- Instructions for the task -
Exclude images, then output the remaining data verbatim.

- Given material -

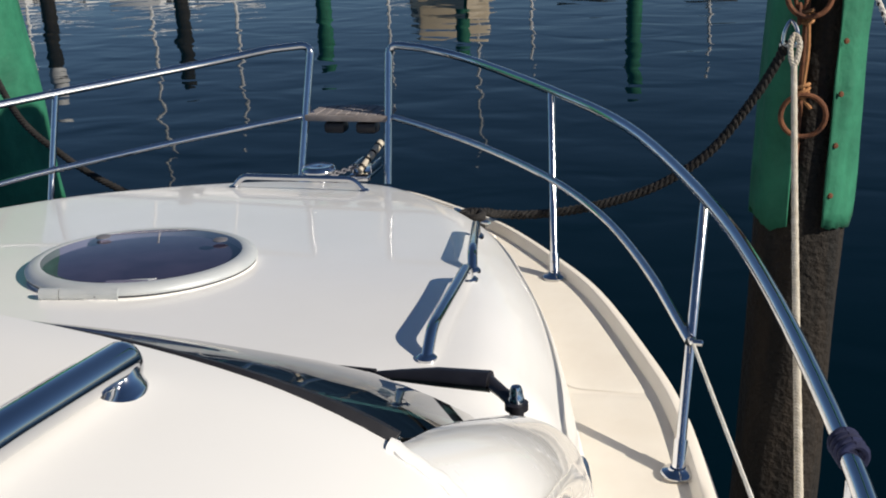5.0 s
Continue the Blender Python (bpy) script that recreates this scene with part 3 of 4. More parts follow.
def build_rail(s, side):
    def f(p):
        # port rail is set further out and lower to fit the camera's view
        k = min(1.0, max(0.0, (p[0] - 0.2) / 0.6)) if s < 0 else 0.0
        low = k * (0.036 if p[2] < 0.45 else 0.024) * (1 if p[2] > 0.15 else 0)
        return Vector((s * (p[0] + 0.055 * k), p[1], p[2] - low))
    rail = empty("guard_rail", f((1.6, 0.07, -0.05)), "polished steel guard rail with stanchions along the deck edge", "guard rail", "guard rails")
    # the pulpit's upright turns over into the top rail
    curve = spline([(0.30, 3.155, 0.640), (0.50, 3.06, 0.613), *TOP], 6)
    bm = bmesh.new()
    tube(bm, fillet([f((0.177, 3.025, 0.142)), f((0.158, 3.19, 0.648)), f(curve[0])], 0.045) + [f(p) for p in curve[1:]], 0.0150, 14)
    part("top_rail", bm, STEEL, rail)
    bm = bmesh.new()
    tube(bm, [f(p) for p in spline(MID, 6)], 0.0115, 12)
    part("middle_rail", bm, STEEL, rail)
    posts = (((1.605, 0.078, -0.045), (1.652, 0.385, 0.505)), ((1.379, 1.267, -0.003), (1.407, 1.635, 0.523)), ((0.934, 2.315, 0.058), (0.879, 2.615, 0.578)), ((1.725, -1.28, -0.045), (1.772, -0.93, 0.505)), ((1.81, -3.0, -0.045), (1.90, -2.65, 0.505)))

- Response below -
5.0 s
Continue the Blender Python (bpy) script that recreates this scene with part 3 of 4. More parts follow.
def build_rail(s, side):
    def f(p):
        # port rail is set further out and lower to fit the camera's view
        k = min(1.0, max(0.0, (p[0] - 0.2) / 0.6)) if s < 0 else 0.0
        low = k * (0.036 if p[2] < 0.45 else 0.024) * (1 if p[2] > 0.15 else 0)
        return Vector((s * (p[0] + 0.055 * k), p[1], p[2] - low))
    rail = empty("guard_rail", f((1.6, 0.07, -0.05)), "polished steel guard rail with stanchions along the deck edge", "guard rail", "guard rails")
    # the pulpit's upright turns over into the top rail
    curve = spline([(0.30, 3.155, 0.640), (0.50, 3.06, 0.613), *TOP], 6)
    bm = bmesh.new()
    tube(bm, fillet([f((0.177, 3.025, 0.142)), f((0.158, 3.19, 0.648)), f(curve[0])], 0.045) + [f(p) for p in curve[1:]], 0.0150, 14)
    part("top_rail", bm, STEEL, rail)
    bm = bmesh.new()
    tube(bm, [f(p) for p in spline(MID, 6)], 0.0115, 12)
    part("middle_rail", bm, STEEL, rail)
    posts = (((1.605, 0.078, -0.045), (1.652, 0.385, 0.505)), ((1.379, 1.267, -0.003), (1.407, 1.635, 0.523)), ((0.934, 2.315, 0.058), (0.879, 2.615, 0.578)), ((1.725, -1.28, -0.045), (1.772, -0.93, 0.505)), ((1.81, -3.0, -0.045), (1.90, -2.65, 0.505)))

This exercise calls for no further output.